Sophia looked at Claire’s nametag and nodded with a small smile of recognition, after a moment. “We don’t wear nametags,” Sophia explained, “because the newchildren would grab at them. But I remember you. I think we were in the same math class.”

“I hated math. I was never very good at it.” Claire made a face.

Sophia chuckled. “I did pretty well, but it never interested me much. Remember Marcus? He got such high marks in math! He’s in engineering studies now.”

Claire nodded. “He was always studying,” she recalled.

Sophia frowned and peered toward the small print under Claire’s name on her nametag. “I forget what your Assignment was,” she said. “Your uniform is . . .”

“Fish Hatchery,” Claire explained quickly.

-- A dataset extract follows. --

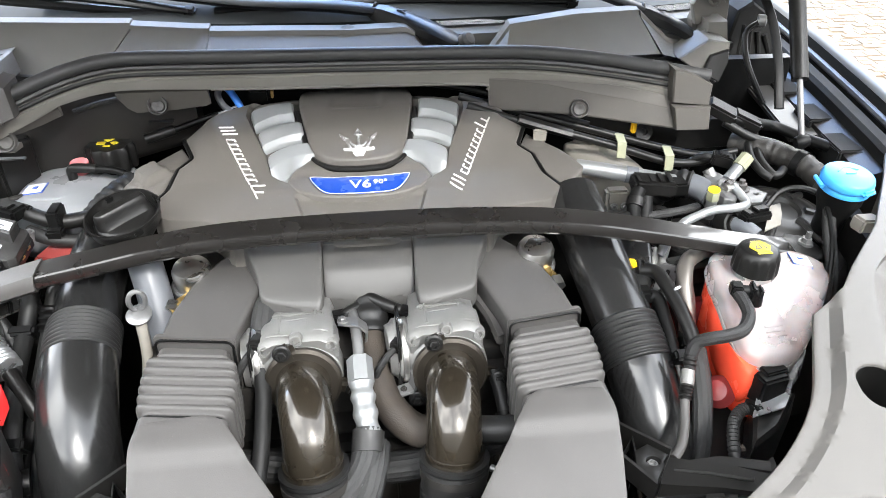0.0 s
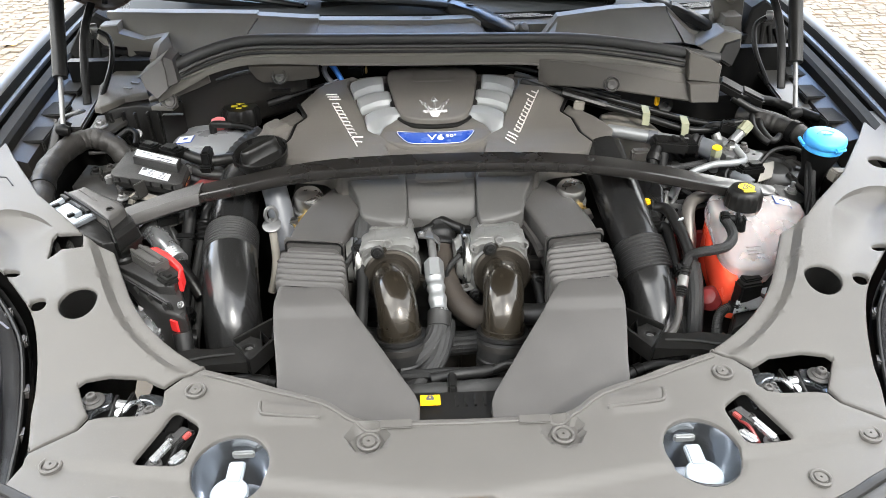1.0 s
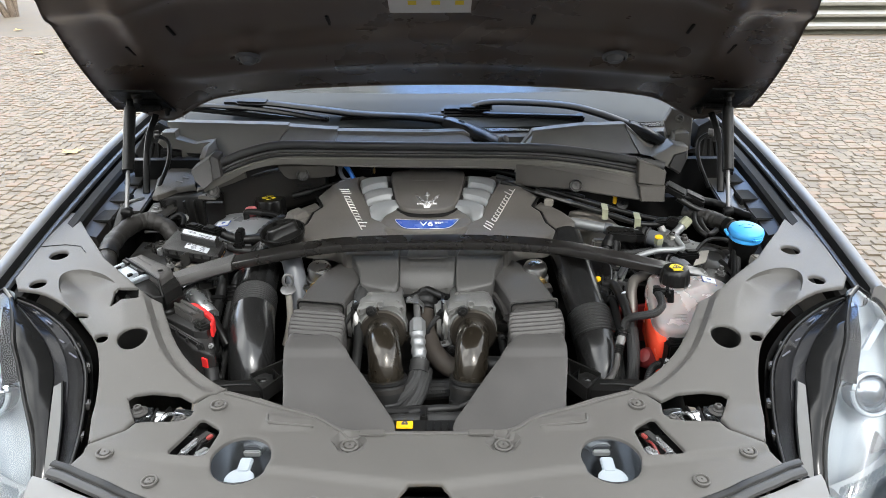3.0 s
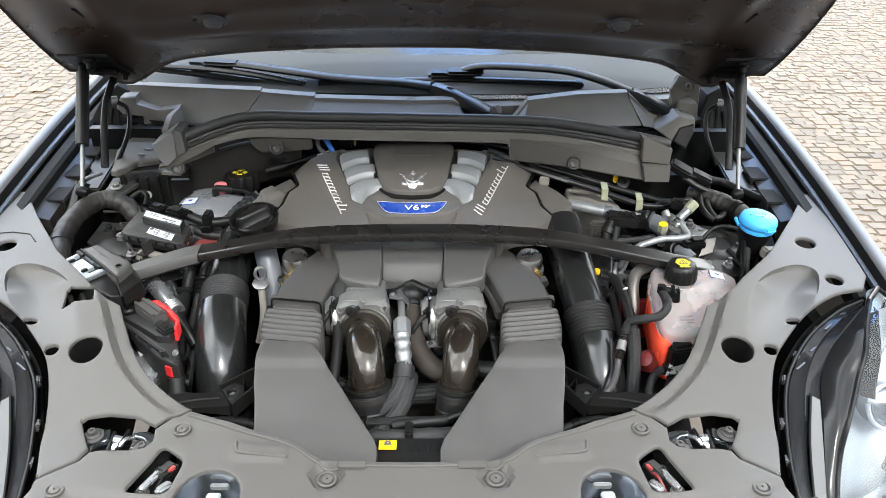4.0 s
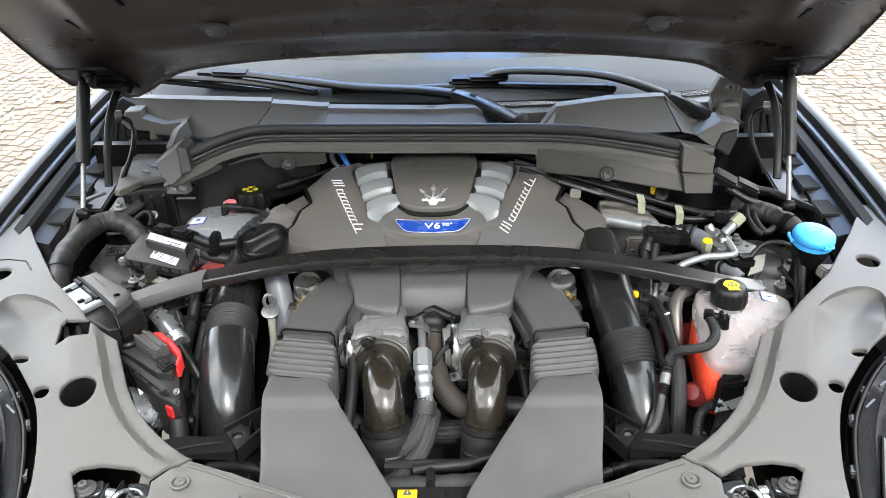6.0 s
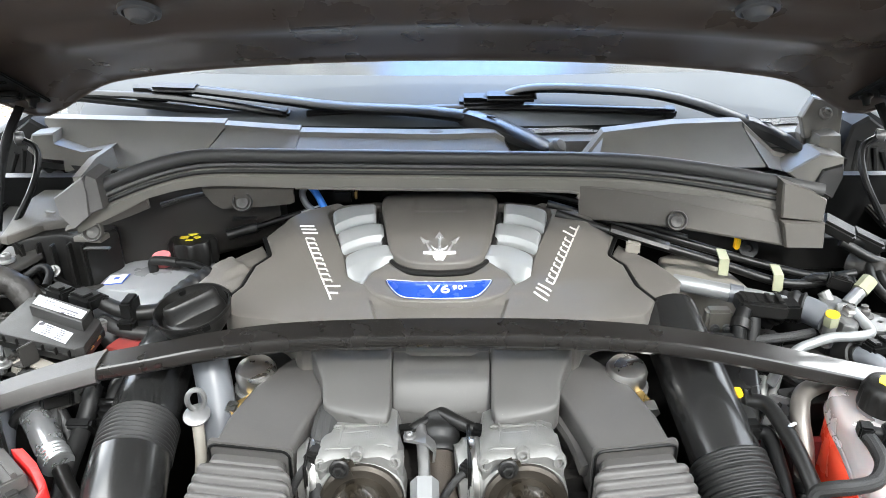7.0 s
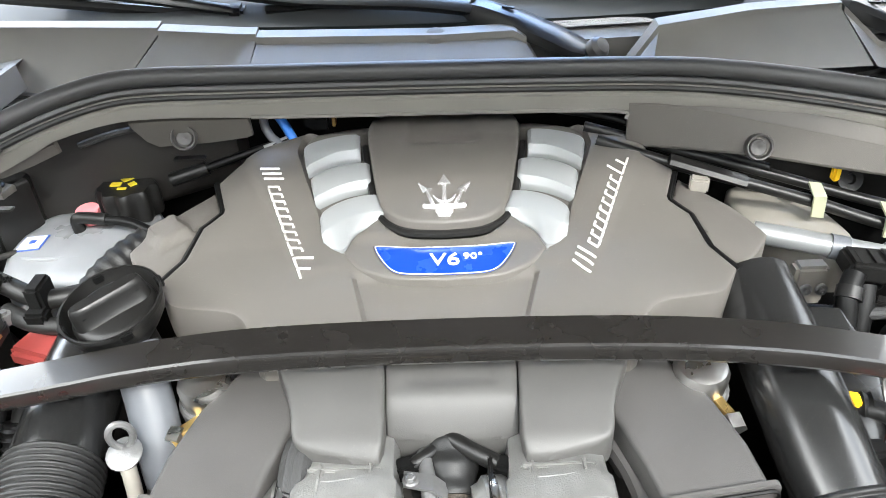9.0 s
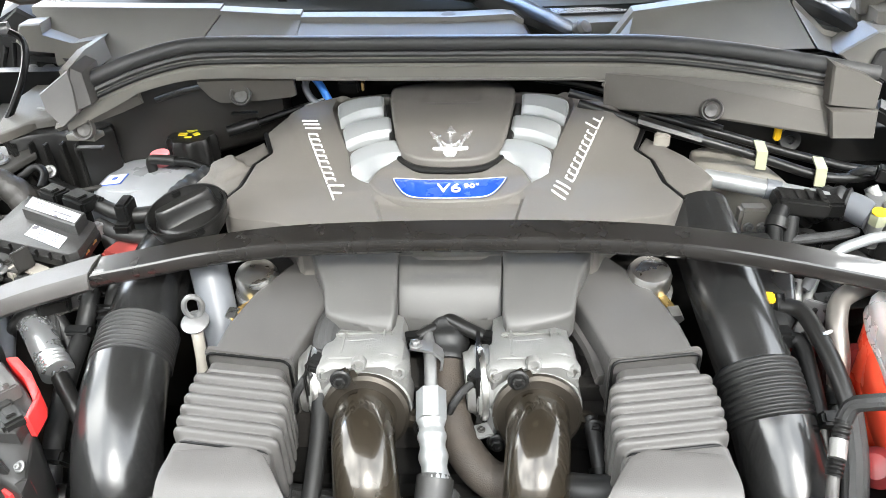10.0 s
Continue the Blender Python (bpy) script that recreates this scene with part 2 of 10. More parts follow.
def braid_material(name, color, scale=220.0, rough=0.55, metal=0.0):
    """A woven sleeve: two crossing waves as relief and colour."""
    m = mat(name, color, rough, metal, var=0.15, scale=80)
    n, l = m.node_tree.nodes, m.node_tree.links
    co = n.new("ShaderNodeTexCoord")
    hs = []
    for turn in (0.8, -0.8):
        mp = n.new("ShaderNodeMapping")
        mp.inputs["Rotation"].default_value = (0.5, turn, turn)
        w = n.new("ShaderNodeTexWave")
        w.inputs["Scale"].default_value = scale * 3.2
        l.new(co.outputs["Object"], mp.inputs["Vector"])
        l.new(mp.outputs["Vector"], w.inputs["Vector"])
        hs.append(w)
    mm = n.new("ShaderNodeMath")
    mm.operation = 'MULTIPLY'
    l.new(hs[0].outputs["Fac"], mm.inputs[0])
    l.new(hs[1].outputs["Fac"], mm.inputs[1])
    bp = n.new("ShaderNodeBump")
    bp.inputs["Strength"].default_value, bp.inputs["Distance"].default_value = 0.5, 0.0006
    l.new(mm.outputs[0], bp.inputs["Height"])
    l.new(bp.outputs["Normal"], n["Principled BSDF"].inputs["Normal"])
    return m


BRAID = braid_material("black_braided_sleeve", (0.011, 0.011, 0.011))
BRAIDG = braid_material("grey_braided_sleeve", (0.022, 0.022, 0.022), 260)


# ---- mesh helpers ----
C = 0.014           # the body's middle line
E0 = 0.002          # the engine's middle line


def finish(bm, angle=38):
    bmesh.ops.recalc_face_normals(bm, faces=bm.faces)
    lim = radians(angle)
    for f in bm.faces:
        f.smooth = True
    for e in bm.edges:
        e.smooth = len(e.link_faces) == 2 and e.calc_face_angle(0) < lim
    return bm


def thing(name, at, label, category, group="", kind=""):
    ob = new(name)
    ob.empty_display_size = 0.05
    ob.location = at
    return tagged(ob, label, category, group, kind)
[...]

Good. Sophia didn’t remember that she had been assigned Birthmother.

“And so what are you doing here?”

“Hoping to get a tour!” Claire told her. “Somehow I missed out on the whole Nurturing section. And I have a little free time this afternoon.”

“Oh. Well, all right. You can follow along and I’ll explain things. But I have to work. It’s almost feeding time. Come on. Clean your hands first.” Sophia pointed to a disinfectant dispenser on the wall of the corridor, and Claire followed her example, rubbing her hands carefully with the clear medicinal liquid.

“The youngest ones are in this first room.” Youngest ones. That meant the most recent newchildren. Claire thought back, and remembered which of her sister Vessels had been preparing to give birth when she was dismissed. These would be their Products.

“We can’t go in this one without changing to sterile uniforms. But we can look at them.” Sophia pointed through a window to a spotlessly clean area filled with small wheeled carts, many empty. Two workers, a young man in a nurturer’s uniform and a volunteer, a girl of ten or so, were tidying things. They looked up at the window, saw the two observers, and smiled.

“How many newest?” Sophia called through the glass. The volunteer held up four fingers. Then she moved to one of the carts and pushed it closer to the window so Sophia and Claire could see. A card on the side had a gender symbol indicating Female, and the number 45.

“Forty-five?” Claire asked, looking down at the infant, who was wrapped tightly in a light blanket with only its small face exposed. The eyes were tightly closed. “What’s that mean?”

Sophia looked at her in surprise. “Number forty-five. Forty-fifth newchild this year. Just five more to come. Don’t you remember? We all had numbers. I was Twenty-seven.”

“Oh. Yes, of course. I was one of the earliest ones our year. I was number Eleven.”

And she did remember, now that Sophia had reminded her. After age twelve, the numbers didn’t matter much, were rarely referred to. But being number Eleven had served her well when she was young. It had meant she was the eleventh newchild her year—older, therefore, than so many others (like Sophia) who had been later to walk and talk, later to shoot up in height. By twelve, of course, most of that evened out. But Claire could remember being a Five, and a Six, and proud that she was a little ahead of so many others.

“What about the other ones in this year’s batch?” Claire asked.

Sophia gestured. “The oldest—numbers One to Ten? They’re in that room over there. A couple of them can walk already.” She rolled her eyes. “It’s really a nuisance to chase after them.” She started down the hall and turned a corner, Claire following. “Then the next oldest are here.” Another large window allowed the two young women to look into a room where a group of infants crawled on the carpeted floor strewn with toys, while their attendants prepared bottles at a counter and sink against the wall.

“So they’re arranged in groups of ten?”